Die Götter brachten Chaos in die Welt.« »Wir haben alles verloren, was wir hatten«, sagte Elia. »Wir wären Euch dankbar, wenn Ihr uns aufnehmen könntet.« »Ich denke, meine Frau hat euch bereits aufgenommen und gespeist. Jetzt müßt ihr aufbrechen und euch dem Unabwendbaren stellen.« »Ich weiß nicht, was ich mit einem Jungen anfangen soll. Ich brauche Hilfe.« »Natürlich wißt Ihr es. Er ist jung, aufgeweckt und voller Energie. Ihr habt in Eurem Leben viele Siege errungen und viele Niederlagen einstecken müssen. Beides zusammen wird Euch helfen, zur Weisheit zu finden.« Der Mann untersuchte Elias Armverletzung, die er nicht weiter schlimm fand. Als er mit einigen Kräutern und einem Stück Stoff zurückkam, half ihm der Junge, den Umschlag anzulegen, und ließ sich nicht abwimmeln, als der Hirte meinte, er käme allein zurecht: »Ich habe meiner Mutter versprochen, mich um diesen Mann zu kümmern.« Der Hirte lachte.

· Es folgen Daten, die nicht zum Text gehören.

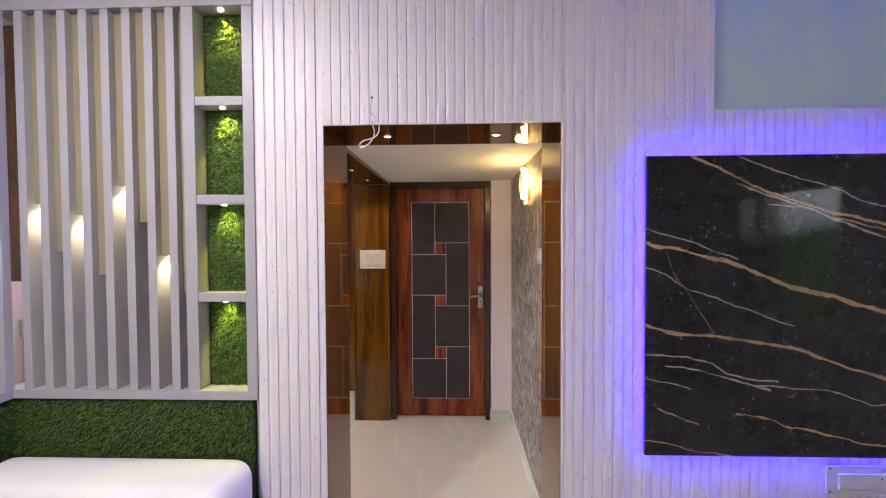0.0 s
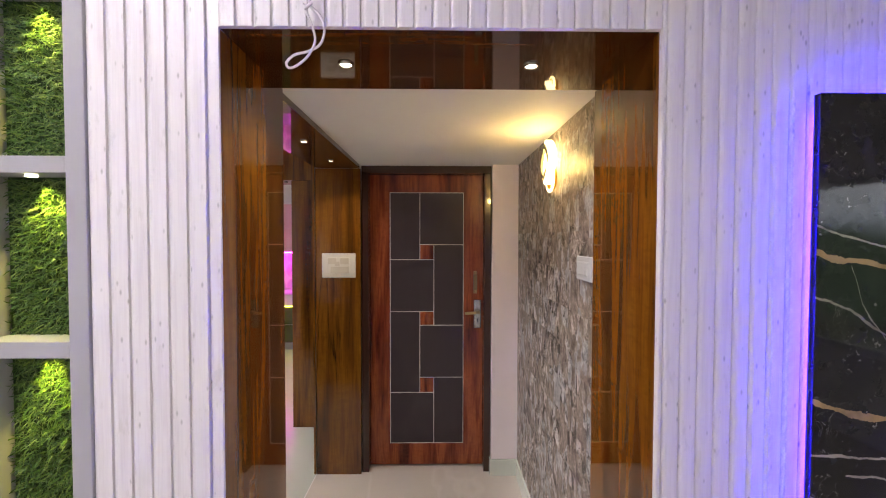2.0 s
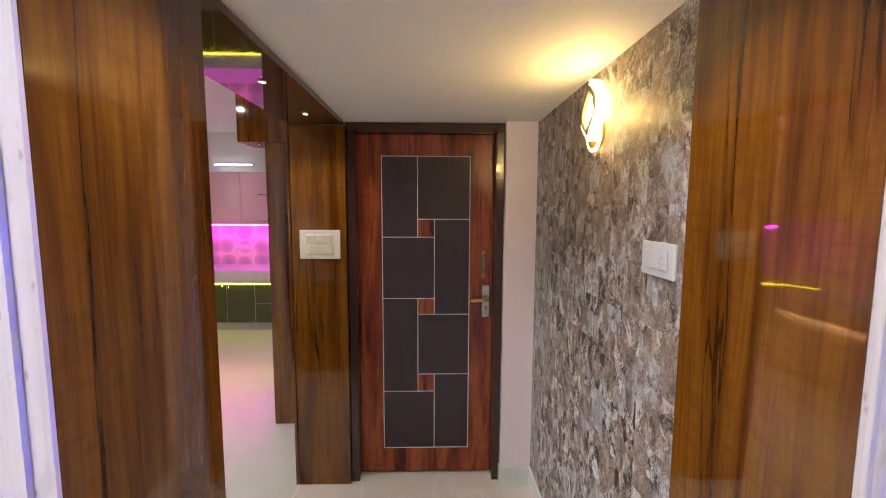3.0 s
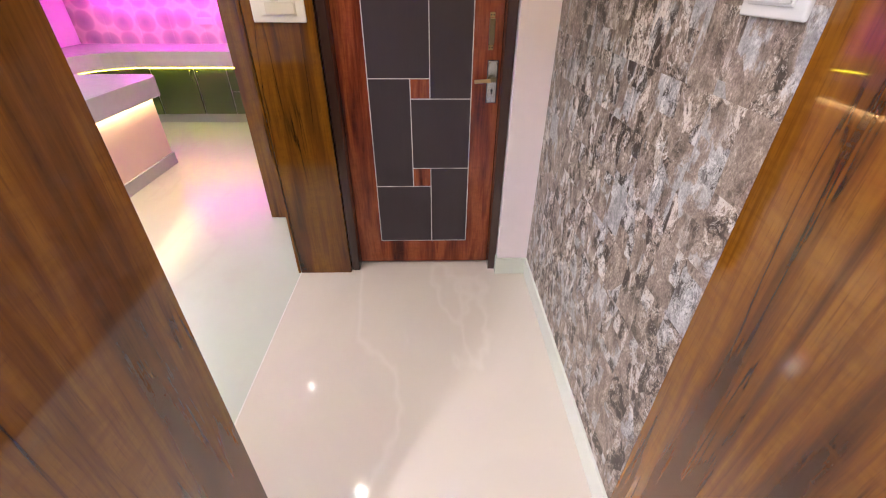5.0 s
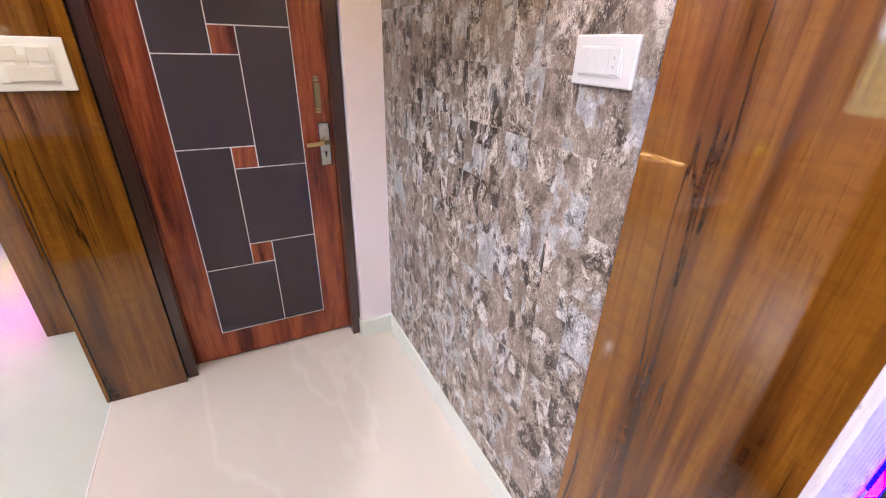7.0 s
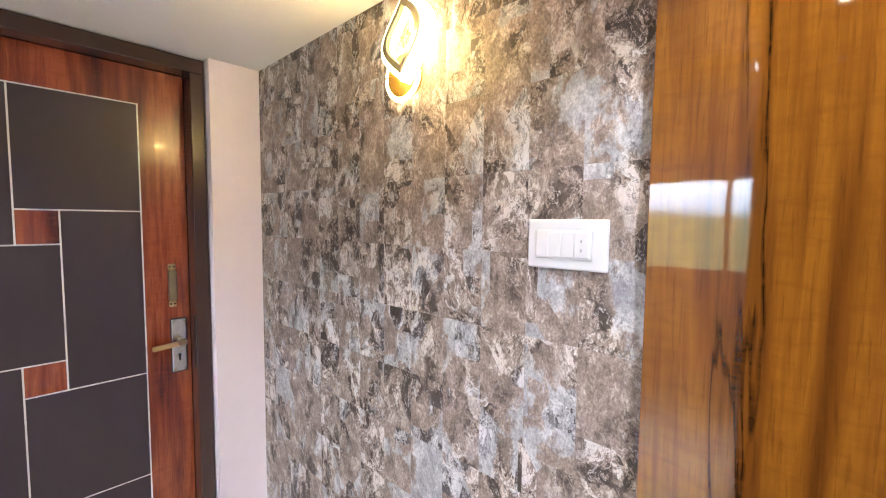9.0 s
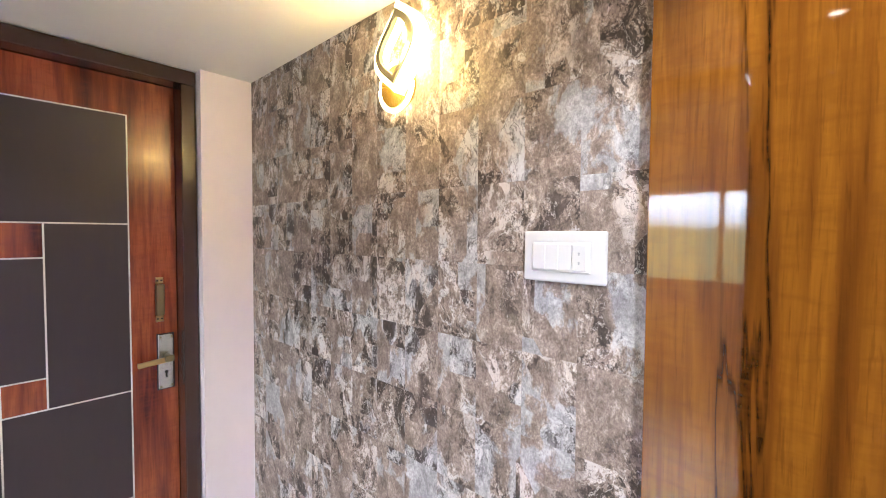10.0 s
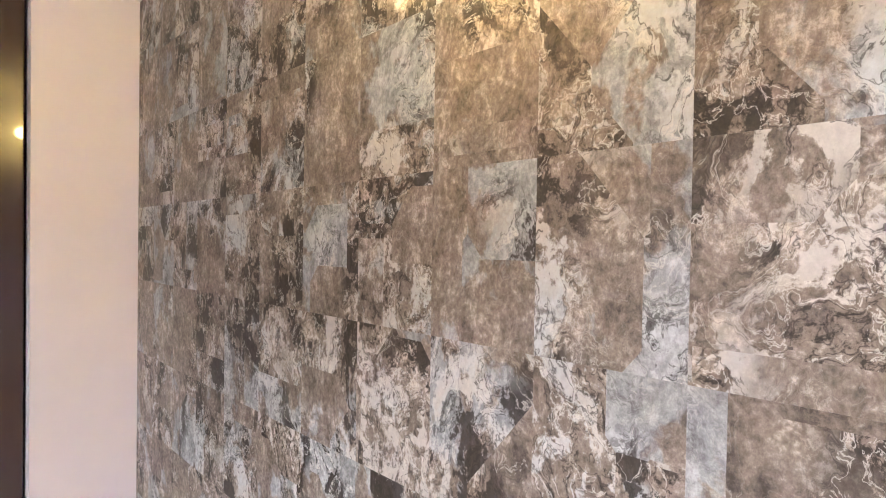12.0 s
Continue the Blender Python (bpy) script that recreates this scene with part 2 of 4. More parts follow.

»Ihr Sohn ist ein Mann, der zu seinem Wort steht.« »Ich bin nicht sein Sohn. Und auch er ist ein Mann, der zu seinem Wort steht. Er wird die Stadt wieder aufbauen, denn er muß meine Mutter wieder zurückbringen, so wie er es mit mir getan hat.« Elia begriff plötzlich, was den Jungen bewegte, doch noch bevor er etwas sagen konnte, rief der Hirte ins Haus: »Ich muß gleich wieder weg.« Und zu den beiden sagte er: »Mit dem Aufbauen fangt lieber gleich an. Es wird lange dauern, bis alles wieder so ist, wie es einmal war.« »Es wird niemals wieder so.« »Ihr mögt ein weiser junger Mann sein und vieles verstehen, was ich nicht verstehe. Doch die Natur hat mich etwas gelehrt, was ich nie vergessen habe: Ein Mensch hängt vom Wetter und den Jahreszeiten ab. Und nur so kann ein Hirte die Schläge der Natur überleben. Er sorgt für seine Herde, kümmert sich um jedes Tier, als wäre es das einzige, versucht den Muttertieren mit ihren Jungen zu helfen, entfernt sich nie weit von einem Ort, an dem die Tiere trinken können. Dennoch kommt hin und wieder eins seiner Schafe um. Es wird von einer Schlange gebissen, von einem wilden Tier angefallen oder es stürzt in einen Abgrund. Das Unabwendbare geschieht immer.« Elia sah nach Akbar hinüber und erinnerte sich an das Gespräch mit dem Engel. Das Unabwendbare geschieht immer.